“It’s free!” Those are words we all like to hear, right? But, they’re also words that can set off alarms in our minds.
There are times when free or less expensive options are effective choices. We all try to manage our money, and value plays a large part in what we purchase. If there’s a generic drug that offers the same benefits at a lower cost, we’ll take it. Generic food? Sign me up! In reality, they’re probably not identical, and in some cases, it’s worth investigating those nuances.
Today, I’m sharing two questions you can ask to judge between the “free” telehealth benefit you might have in a medical plan vs. a standalone provider, and the savings implications of each.
1. How much is it being used?
There’s a plethora of providers in the telehealth space. Any of them can help your clients save time and money – IF they get used. That’s why knowing the average utilization of any telehealth solution is critical toward your decision. Several factors contribute to getting employees to use this service, such as…
- Do members pay a fee for a visit?
- What engagement materials are provided to promote the benefit and how to use it?
- How often are member communications delivered?
- Is the employee’s family included in the benefit?
- Are there limitations to service areas?
- Do members have multiple ways to access the service (app, online, phone)?
I’ll use our freshbenies utilization average as a comparison to the “free” telehealth within a medical plan. Let’s take a group of 100 employees. And we’ll use an industry-standard value that each telehealth visit saves $518 (based on various studies by Veracity Healthcare Analytics — led by a Harvard University Medical School professor).
Carrier-embedded telehealth has an average utilization of 2%. In other words, that group of 100 would see 2 visits per year. If we multiply the number of visits by the average savings per visit ($518), the savings to the employer is $1,036 per year.
Now let’s compare that to our freshbenies average telehealth utilization of 51%. Now, that group of 100 would see 51 visits per year with a savings to the employer of $26,418 per year.
As the broker, you’re looking for partners that best represent you and your strategies. Which leads me to the next question…
2. What’s the end goal?
This is a question for both you and your employer clients. Are you looking to “tick off the box” that says you offered telehealth, or are you strategically seeking to improve the bottom line, contain costs, and mitigate out of pocket expenses for employees?
Carriers have started rolling telehealth into their medical plans because the service has passed the adoption test and is clearly seen as a useful benefit. However, they don’t usually deliver telehealth in a way to maximize usage. And what about other next gen solutions that help with the growing out of pocket costs?

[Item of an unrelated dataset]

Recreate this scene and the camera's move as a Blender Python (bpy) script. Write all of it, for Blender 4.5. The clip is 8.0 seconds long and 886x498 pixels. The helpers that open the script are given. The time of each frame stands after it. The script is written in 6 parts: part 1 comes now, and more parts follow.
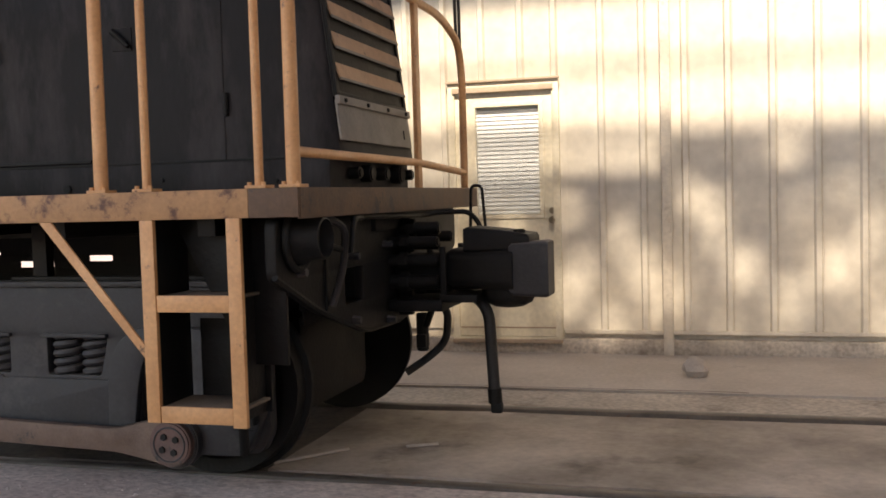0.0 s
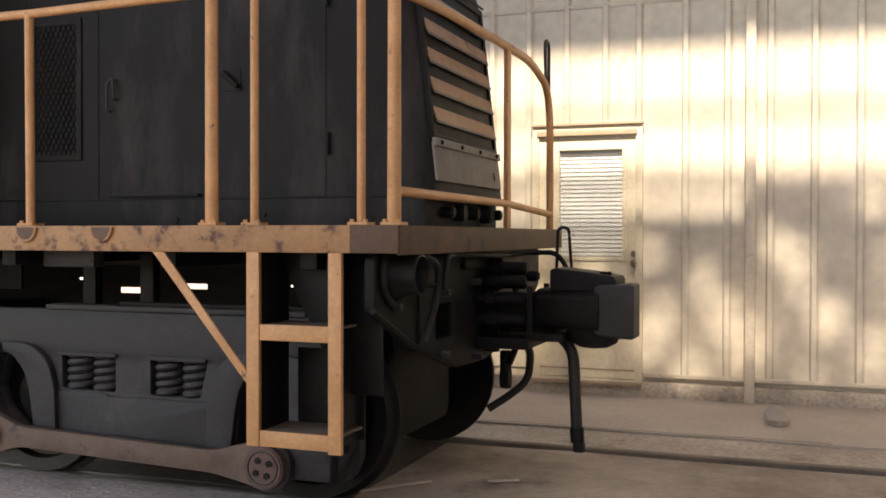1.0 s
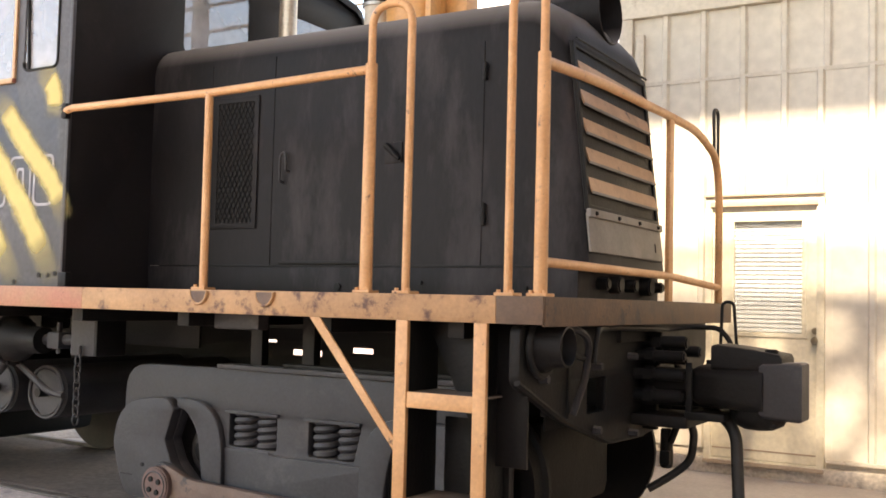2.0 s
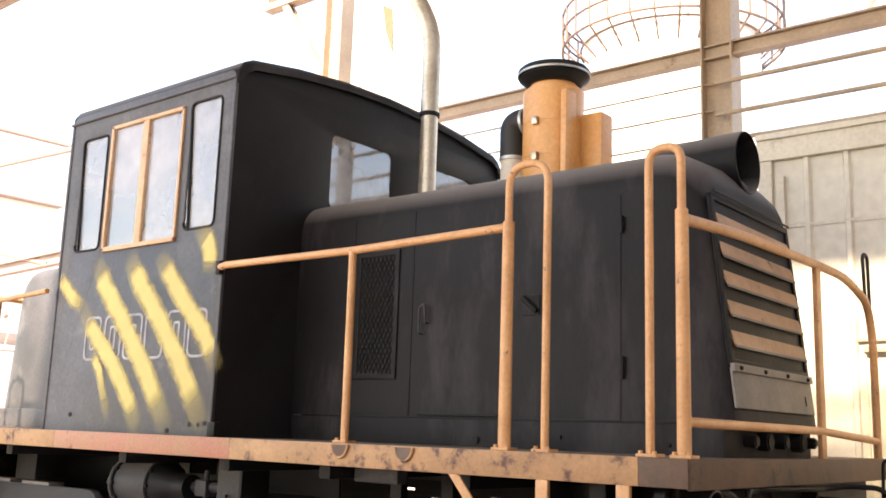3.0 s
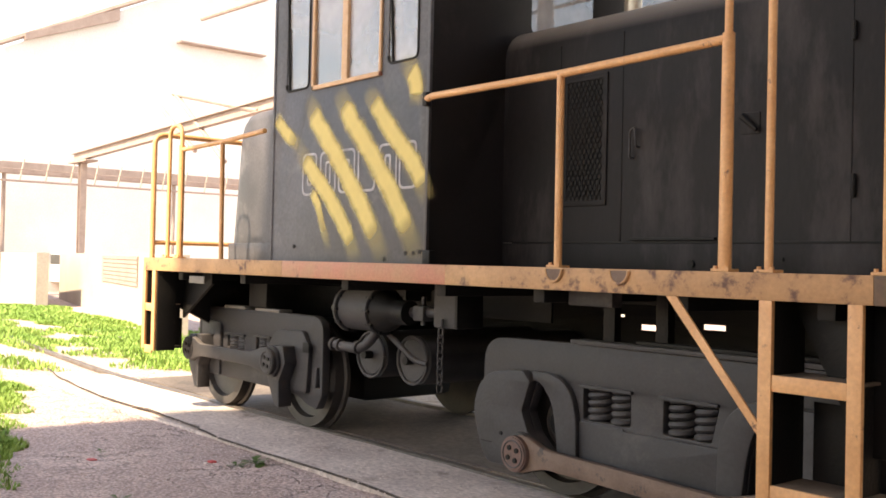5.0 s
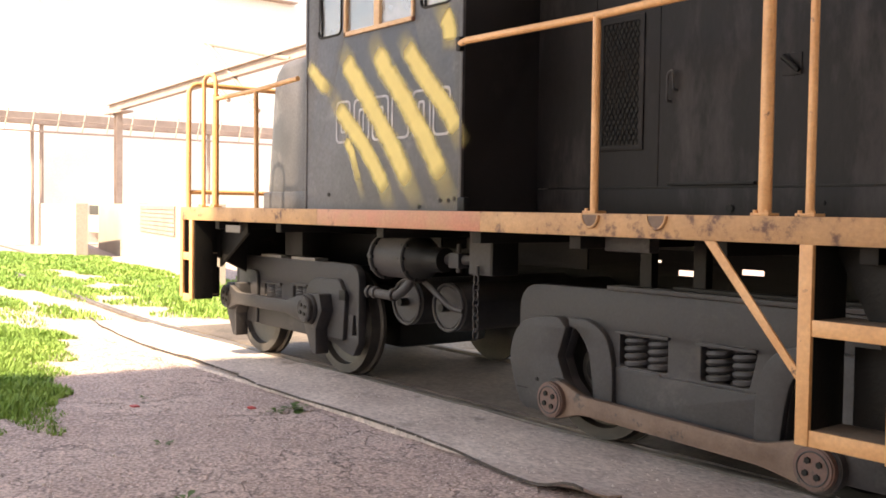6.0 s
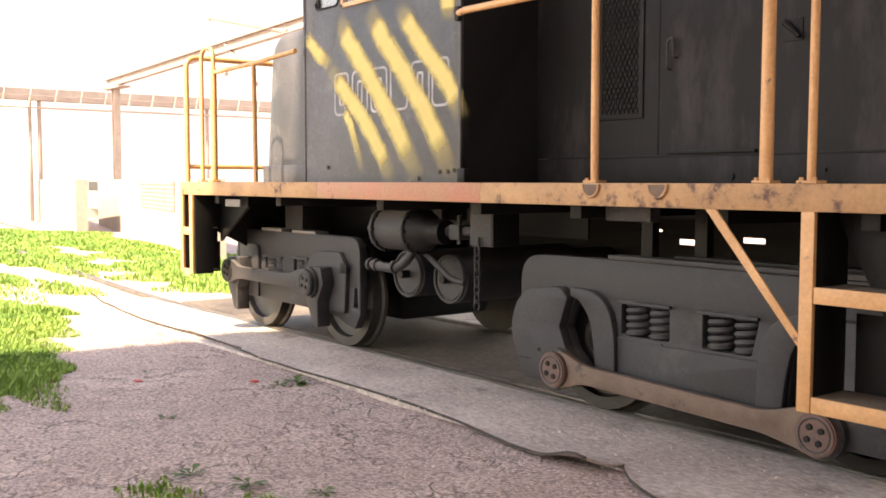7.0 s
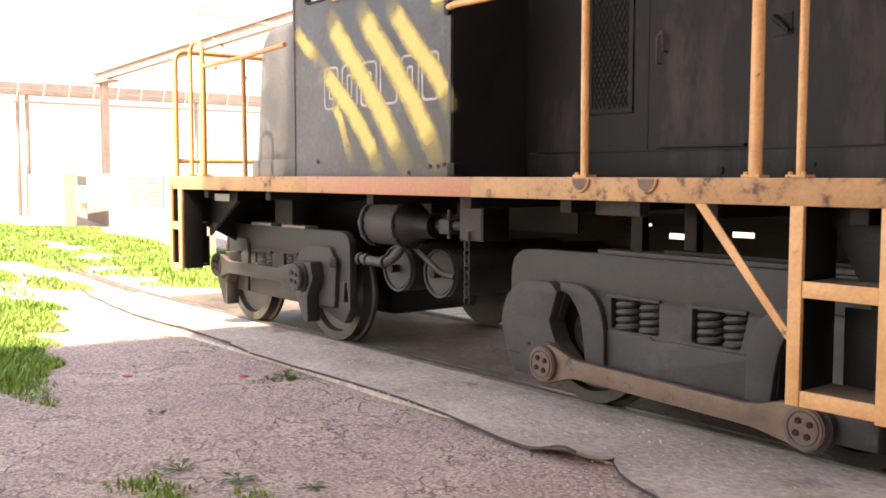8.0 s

Beyond telehealth, there are new and different ways to help employees access care and control the healthcare dime, time and peace of mind. Consider the growing challenges telehealth alone doesn’t address…
- 3/4 of states have group plans with smaller networks
- Doctor shortage projections continue to grow, indicating as many as 100K short by 2030
- Wait times for specialty and primary physicians now average 24 days, up 30% since 2014
- Drug formularies continue to shrink
- Americans are performing over 20 billion searches online for impersonal medical advice
What other services might your clients be missing?
Independent advocates address a variety of needs stemming from these growing concerns: find in-network doctors, make appointments, locate specialists, compare pricing on tests & procedures, negotiate bills and more. The ability to have personal email conversations with a variety of specialists provides prompt, expert medical guidance employees can trust. Another prescription savings network outside of the health plan with a built-in pricing tool empowers employees to be better consumers.
These services are equally as effective and deliver real value. While our average freshbenies telehealth utilization is 51%, the utilization on all services is 71% - that includes telehealth plus 3 additional core services. The average savings across these services per use is $442. With 71 uses on telehealth and the other services, that 100-employee group now saves $31,382 per year.
Telehealth is the tip of the iceberg in adopting new consumerism solutions. You might be costing your clients more by sticking with the “free” benefit.
Why should you ask a group to pay for a benefit they might already be receiving for free? When you, as the advisor, can confidently reply, “because you’ll have a better service experience leading to higher utilization of the benefit, which means you’ll save more. And, because you’ll get more services that equip and teach employees to be better healthcare consumers.”
Like all things, you get what you pay for. Pay little, expect little. Pay more, expect more.